6 October 2006 Media Statement

Labour committed to pay and employment equity

Government will continue to take the lead in improving pay and employment equity for New Zealand workers, says Minister of Women's Affairs Lianne Dalziel.
Lianne Dalziel welcomed the findings of Statistics New Zealand's annual income survey that show a slow but gradual closing of the gap between women's and men's pay. Ten years ago the median hourly wage for women was 83 per cent of that paid to men. In June 2006 the difference was 87 per cent.

"Despite a greater average increase for women in the past year, women are still being paid on average less than men, but the trends are in the right direction," Lianne Dalziel said.

Reasons for the narrowing of the pay gap between men and women reflected improved pay in some female-dominated industries such as education, wholesale and retail trade and other services. There is also an overall increase in participation in paid full-time employment by women and changes in the types of jobs women are employed in.

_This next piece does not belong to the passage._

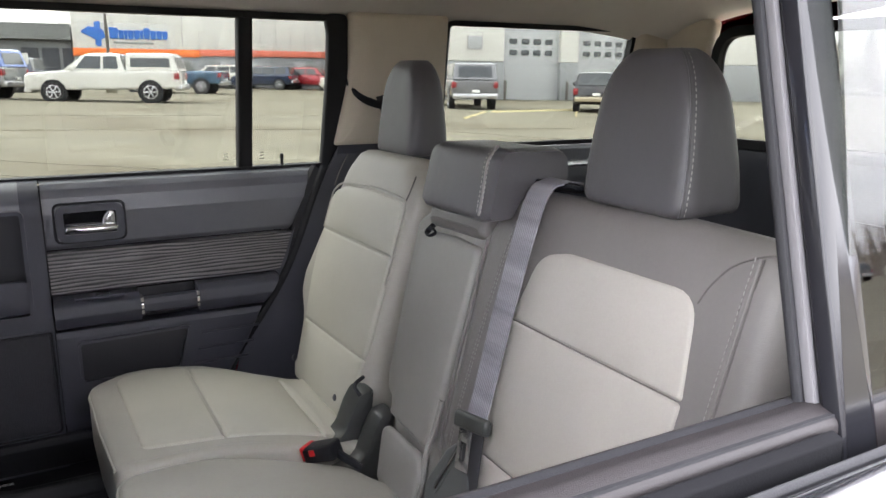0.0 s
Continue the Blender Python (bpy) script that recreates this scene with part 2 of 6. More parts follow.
BELT = grain_lines("grey_webbing", (0.235, 0.225, 0.252), (0.335, 0.322, 0.352), 0.0044, 0.0, "X", 0.6)
BELTB = surface("black_webbing", (0.03, 0.03, 0.034), 0.75, grain=900, bump=0.5, vary=0.1)
RED = surface("red_plastic", (0.55, 0.015, 0.02), 0.35, bump=0, vary=0.05)
WHITE = surface("white_print", (0.8, 0.8, 0.8), 0.6, bump=0, vary=0.02)
ARCRED = surface("dull_red_print", (0.30, 0.04, 0.04), 0.6, bump=0, vary=0.02)
BLUEP = surface("blue_print", (0.10, 0.19, 0.36), 0.6, bump=0, vary=0.02)
PAINT = surface("maroon_car_paint", (0.17, 0.012, 0.022), 0.22, metal=0.3, bump=0, coat=0.5, vary=0.05)
TINT = glass("privacy_glass", (0.47, 0.482, 0.457), 0.09)
CLEAR = glass("clear_glass", (0.63, 0.642, 0.638))
SHADES = [glass("blue_shade_%d" % k, c, 0.0) for k, c in enumerate(((0.86, 0.90, 0.97), (0.66, 0.75, 0.92), (0.46, 0.57, 0.84), (0.34, 0.45, 0.76)))]
SCREEN = glow("display_ground", (0.45, 0.55, 0.85), 0.16)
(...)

"It's good to see improved percentage increases in the latest figures for Maori and Pacific women, but there is still some way for them to go to achieve equity as against other women let alone their male counterparts," Lianne Dalziel said.

"The Ministry of Women's Affairs is leading the development of a joint research project with Australia to help us understand the links between occupational segregation – which contributes to the gender pay gap – and economic performance. This will be useful when developing policy," Lianne Dalziel said.

Lianne Dalziel also highlighted the importance of the government’s five-year Plan of Action on Pay and Employment Equity, which is working to identify and resolve any pay equity issues in the public service, public health and public education sectors.

“By taking the lead in these sectors, the government can learn what is needed to bring about a sustained change in employment practices that contribute to the gender pay gap, as well as addressing what has been a traditional undervaluing of female-dominated occupations in both the private and public sectors,” said Lianne Dalziel.